How do Lemon Laws work?
Lemon laws require that if a car has a significant defect that is covered by the warranty and is not fixed after a reasonable number of attempts, the manufacturer must either replace the car or refund the purchase price.
Are Lemon Laws the same in every state?
No, each state has its own specific lemon laws. While there are similarities, the specifics regarding what is covered, the period of coverage, and the remedies available can vary significantly.
What vehicles are covered under Lemon Laws?
Most lemon laws cover new vehicles that have been purchased or leased from a licensed dealer. Some states also cover used vehicles and leased vehicles. Some states even cover other consumer goods like appliances and computers.
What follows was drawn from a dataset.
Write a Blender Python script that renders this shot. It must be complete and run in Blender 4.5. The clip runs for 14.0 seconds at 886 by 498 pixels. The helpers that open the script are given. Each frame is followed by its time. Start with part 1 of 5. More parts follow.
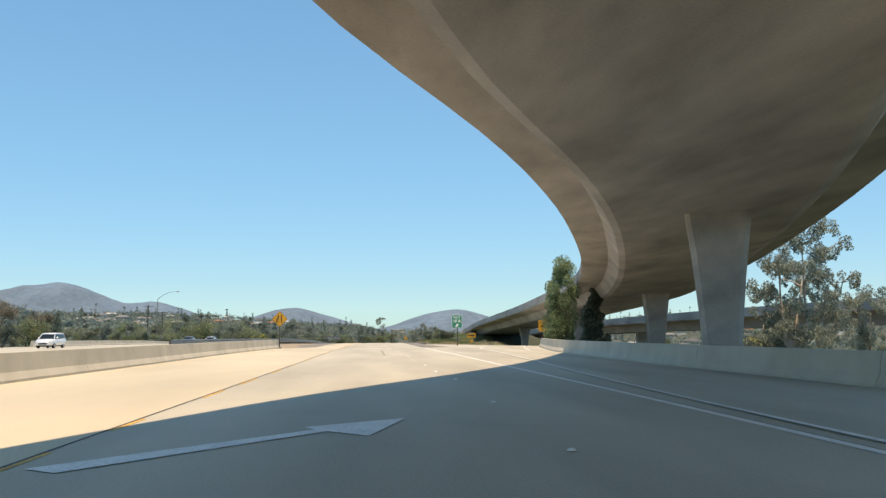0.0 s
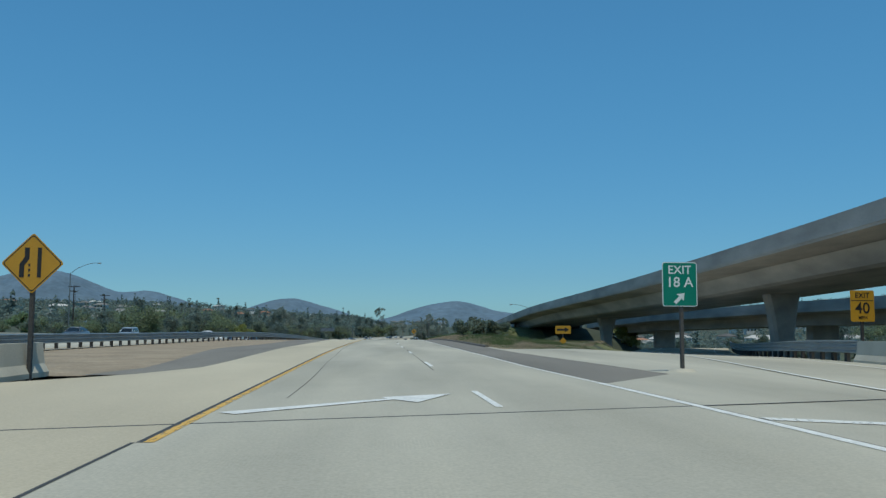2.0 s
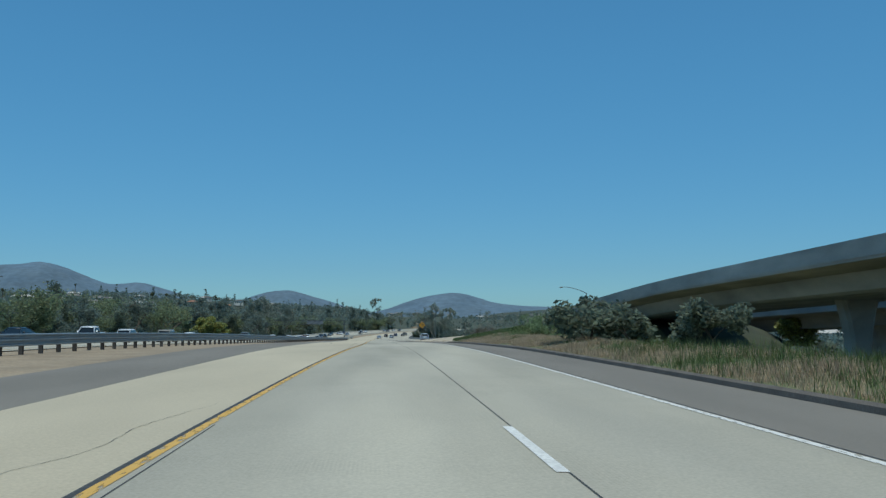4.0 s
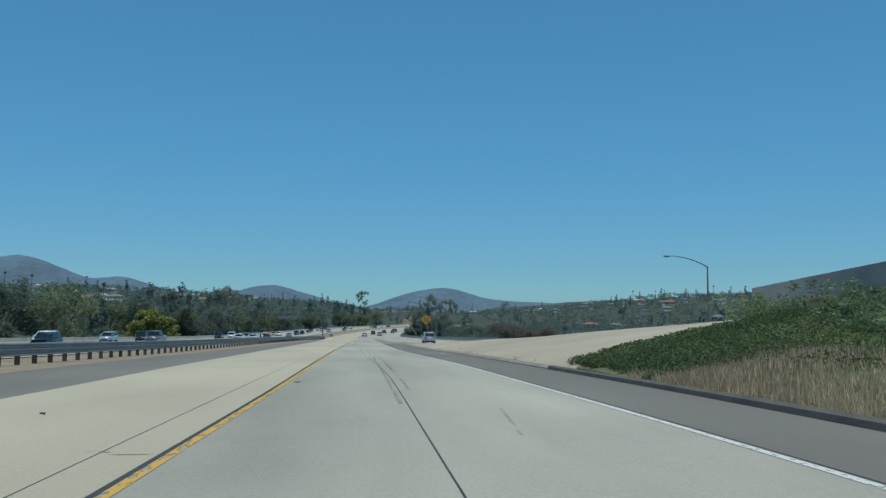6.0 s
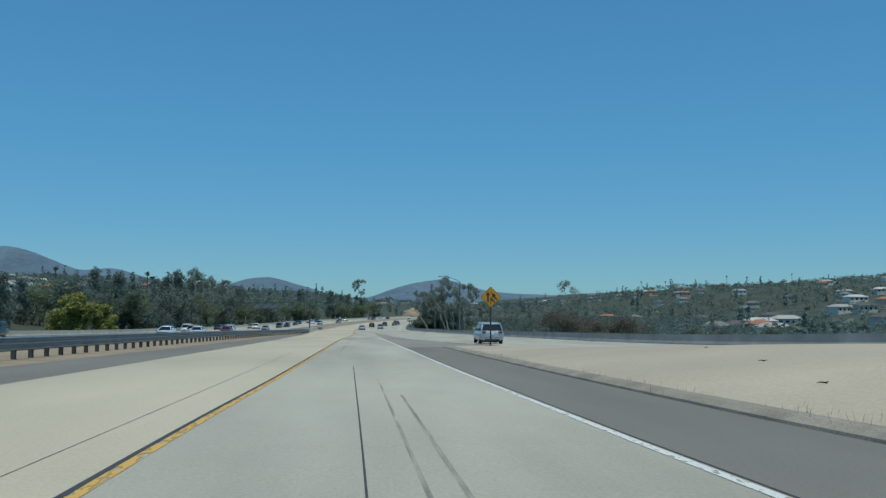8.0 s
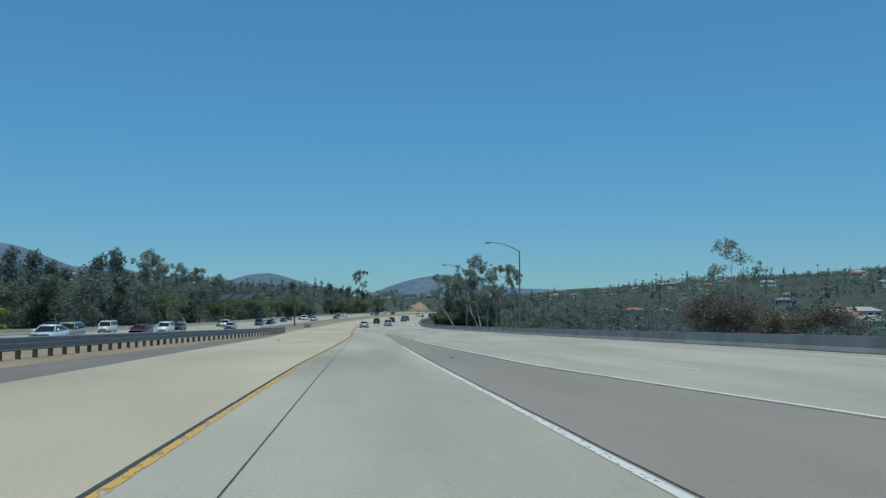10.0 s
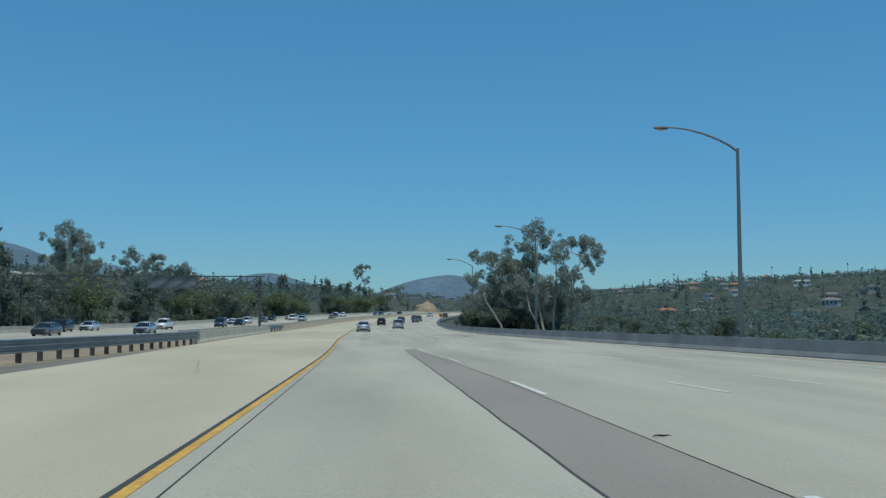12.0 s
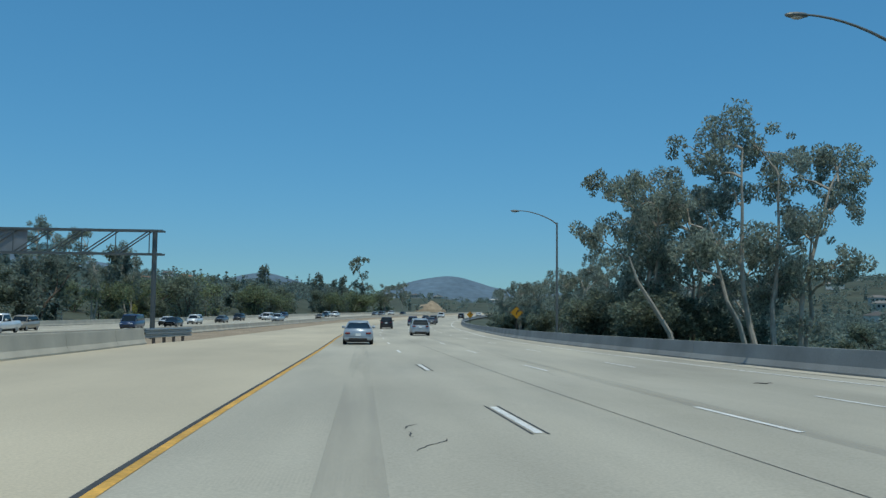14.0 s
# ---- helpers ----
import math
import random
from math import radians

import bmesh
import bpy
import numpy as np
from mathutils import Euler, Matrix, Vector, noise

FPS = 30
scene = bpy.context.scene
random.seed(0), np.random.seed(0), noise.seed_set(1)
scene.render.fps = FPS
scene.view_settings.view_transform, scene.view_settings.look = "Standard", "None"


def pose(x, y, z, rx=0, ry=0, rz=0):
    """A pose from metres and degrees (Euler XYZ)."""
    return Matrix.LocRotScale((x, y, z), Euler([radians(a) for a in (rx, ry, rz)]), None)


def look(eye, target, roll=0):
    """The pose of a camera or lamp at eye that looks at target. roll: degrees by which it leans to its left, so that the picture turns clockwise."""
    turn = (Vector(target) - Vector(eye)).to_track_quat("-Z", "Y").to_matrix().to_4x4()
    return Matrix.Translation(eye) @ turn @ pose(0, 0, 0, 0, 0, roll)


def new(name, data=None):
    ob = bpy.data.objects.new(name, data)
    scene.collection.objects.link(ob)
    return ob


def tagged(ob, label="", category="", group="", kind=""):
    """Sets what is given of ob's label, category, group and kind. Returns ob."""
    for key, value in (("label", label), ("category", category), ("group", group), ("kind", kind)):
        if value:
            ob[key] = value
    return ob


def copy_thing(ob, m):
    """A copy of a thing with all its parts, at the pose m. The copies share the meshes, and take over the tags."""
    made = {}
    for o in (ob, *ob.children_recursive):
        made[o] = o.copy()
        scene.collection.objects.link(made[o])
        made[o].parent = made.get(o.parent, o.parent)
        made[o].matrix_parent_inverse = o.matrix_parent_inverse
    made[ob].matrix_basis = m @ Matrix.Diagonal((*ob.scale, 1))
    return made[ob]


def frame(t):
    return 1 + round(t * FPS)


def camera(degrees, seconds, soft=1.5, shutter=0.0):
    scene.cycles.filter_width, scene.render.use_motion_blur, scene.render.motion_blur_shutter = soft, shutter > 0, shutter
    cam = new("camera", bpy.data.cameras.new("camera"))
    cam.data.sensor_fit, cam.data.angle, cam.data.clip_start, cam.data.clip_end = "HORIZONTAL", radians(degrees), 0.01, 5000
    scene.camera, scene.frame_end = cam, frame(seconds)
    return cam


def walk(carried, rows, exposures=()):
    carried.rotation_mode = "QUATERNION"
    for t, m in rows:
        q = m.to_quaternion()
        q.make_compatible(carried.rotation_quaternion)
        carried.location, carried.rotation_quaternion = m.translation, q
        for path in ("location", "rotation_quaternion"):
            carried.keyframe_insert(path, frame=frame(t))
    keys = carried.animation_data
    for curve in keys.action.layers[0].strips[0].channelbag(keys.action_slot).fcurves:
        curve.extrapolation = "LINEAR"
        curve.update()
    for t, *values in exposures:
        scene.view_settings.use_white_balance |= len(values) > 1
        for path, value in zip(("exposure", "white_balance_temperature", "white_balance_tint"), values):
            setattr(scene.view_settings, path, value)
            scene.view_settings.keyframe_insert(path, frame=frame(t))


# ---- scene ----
cam = camera(54.0, 14.0, soft=1.4)
PATH = [
    (0.0, pose(0.00, 0.00, 1.30, 95.59, 0.31, -3.98)),
    (0.5, pose(-0.22, 15.99, 1.31, 95.55, 0.19, -4.00)),
    (1.0, pose(-0.48, 31.98, 1.32, 95.51, 0.09, -4.10)),
    (1.5, pose(-0.83, 47.98, 1.31, 95.29, 0.09, -4.13)),
    (2.0, pose(-1.24, 63.98, 1.31, 95.08, -0.19, -4.12)),
    (2.5, pose(-1.48, 79.99, 1.31, 94.97, -0.09, -4.17)),
    (3.0, pose(-1.61, 95.99, 1.29, 94.91, -0.10, -4.28)),
    (3.2, pose(-1.64, 102.40, 1.28, 94.81, -0.09, -4.27)),
    (5.3, pose(-0.75, 169.62, 0.98, 94.43, -0.06, -5.04)),
    (5.5, pose(-0.65, 176.01, 0.88, 94.39, -0.08, -5.15)),
    (6.0, pose(-0.41, 192.01, 0.60, 94.29, -0.22, -5.19)),
    (6.5, pose(-0.25, 208.00, 0.26, 94.26, -0.29, -5.27)),
    (7.0, pose(-0.27, 224.00, -0.10, 94.07, -0.28, -5.30)),
    (7.5, pose(-0.42, 240.01, -0.50, 94.02, -0.22, -5.41)),
    (8.0, pose(-0.61, 256.02, -0.92, 93.82, -0.19, -5.43)),
    (8.2, pose(-0.67, 262.43, -1.08, 93.69, -0.15, -5.37)),
    (10.3, pose(-0.41, 329.75, -2.53, 93.55, 0.16, -5.31)),
    (10.5, pose(-0.35, 336.16, -2.67, 93.59, 0.05, -5.39)),
    (11.0, pose(-0.14, 352.19, -3.01, 93.58, -0.10, -5.27)),
    (11.5, pose(0.11, 368.20, -3.36, 93.66, -0.19, -5.15)),
    (12.0, pose(0.16, 384.25, -3.79, 93.64, -0.05, -5.10)),
    (12.5, look((0.322, 400.456, -4.204), (0.504, 402.444, -4.07), 0.5)),
    (13.0, look((0.260, 416.259, -4.537), (0.442, 418.246, -4.402), 0.55)),
    (13.5, look((0.192, 432.222, -4.863), (0.376, 434.209, -4.73), 0.5)),
    (14.0, look((0.193, 448.457, -5.13), (0.375, 450.444, -4.998), 0.55)),
]
EXPOSURES = [(0.0, 0.98, 9000, 20), (0.5, 0.85, 8500, 14), (1.0, 0.35, 7400, 8), (1.5, 0.05, 6600, 3), (2.5, 0.0, 6400, 2), (14.0, 0.0, 6400, 2)]
walk(cam, PATH, EXPOSURES)

# ---- daylight ----
SUN_TO = Vector((0.62, -2.4, 8.6)).normalized()
world = bpy.data.worlds.new("sky")
scene.world = world
world.use_nodes = True
wn = world.node_tree
sky = wn.nodes.new("ShaderNodeTexSky")
sky.sky_type = "NISHITA"
sky.sun_disc = False
sky.sun_elevation = math.asin(SUN_TO.z)
sky.sun_rotation = math.atan2(SUN_TO.x, SUN_TO.y)
sky.altitude, sky.air_density, sky.dust_density, sky.ozone_density = 1500, 1.0, 1.0, 5.0
bg = wn.nodes["Background"]
bg.inputs["Strength"].default_value = 0.206
deep = wn.nodes.new("ShaderNodeMix")
deep.data_type, deep.blend_type = "RGBA", "MULTIPLY"
deep.inputs["Factor"].default_value = 1.0
deep.inputs["B"].default_value = (0.475, 0.875, 1.035, 1)
even = wn.nodes.new("ShaderNodeGamma")
even.inputs["Gamma"].default_value = 0.6
wn.links.new(sky.outputs[0], even.inputs["Color"])
rich = wn.nodes.new("ShaderNodeHueSaturation")
rich.inputs["Saturation"].default_value = 1.28
wn.links.new(even.outputs[0], rich.inputs["Color"])
haze = wn.nodes.new("ShaderNodeMix")
haze.data_type, haze.blend_type = "RGBA", "MULTIPLY"
haze.inputs["B"].default_value = (0.93, 0.83, 0.87, 1)
level = wn.nodes.new("ShaderNodeRGBToBW")
span = wn.nodes.new("ShaderNodeMapRange")
span.inputs["From Min"].default_value, span.inputs["From Max"].default_value = 1.35, 2.6
wn.links.new(rich.outputs[0], level.inputs[0])
wn.links.new(level.outputs[0], span.inputs["Value"])
wn.links.new(span.outputs[0], haze.inputs["Factor"])
wn.links.new(rich.outputs[0], haze.inputs["A"])
wn.links.new(haze.outputs["Result"], deep.inputs["A"])
wn.links.new(deep.outputs["Result"], bg.inputs["Color"])
sun = new("sun", bpy.data.lights.new("sun", "SUN"))
sun.data.energy, sun.data.angle, sun.data.color = 2.45, radians(0.53), (1.0, 0.94, 0.82)
sun.matrix_world = look(SUN_TO * 100, (0, 0, 0))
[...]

How many repair attempts are necessary before a vehicle is considered a lemon?
This can vary by state, but typically if a vehicle has been in for repairs four or more times for the same defect, or out of service for more than 30 days during the first year or 12,000 miles of ownership, it may be deemed a lemon.
Are there federal Lemon Laws?
Yes, the Magnuson-Moss Warranty Act is often referred to as the federal lemon law. It protects citizens of all states and covers more than just vehicles, including appliances and other consumer products.
What should I do if I think my car is a lemon?
You should continue to report the problem to the manufacturer or authorized dealer. Keep careful records of all repairs and communications. If the problem persists, you may want to contact a lawyer experienced in lemon law cases.
Can a used car be a lemon?
Yes, but it depends on the state’s lemon law. Some states have used car lemon laws or provide some level of protection for used cars. You should check your state’s specific laws.
What does it mean when a car is branded as a lemon?
When a car is branded as a lemon, it means it has been determined to be a defective car under the state’s lemon law. This usually happens after multiple failed attempts to repair a defect covered under the warranty.
Are there any protections if my state doesn’t have a used car lemon law?
Yes, the Federal Trade Commission (FTC) enforces a federal Used Car Rule that requires dealers to provide consumers with a Buyer’s Guide with warranty and other types of information. Also, the Magnuson-Moss Warranty Act may offer protections.
Remember, this is general information and the specifics can vary from state to state. Always check with a legal expert or the appropriate government agency in your state for advice tailored to your situation.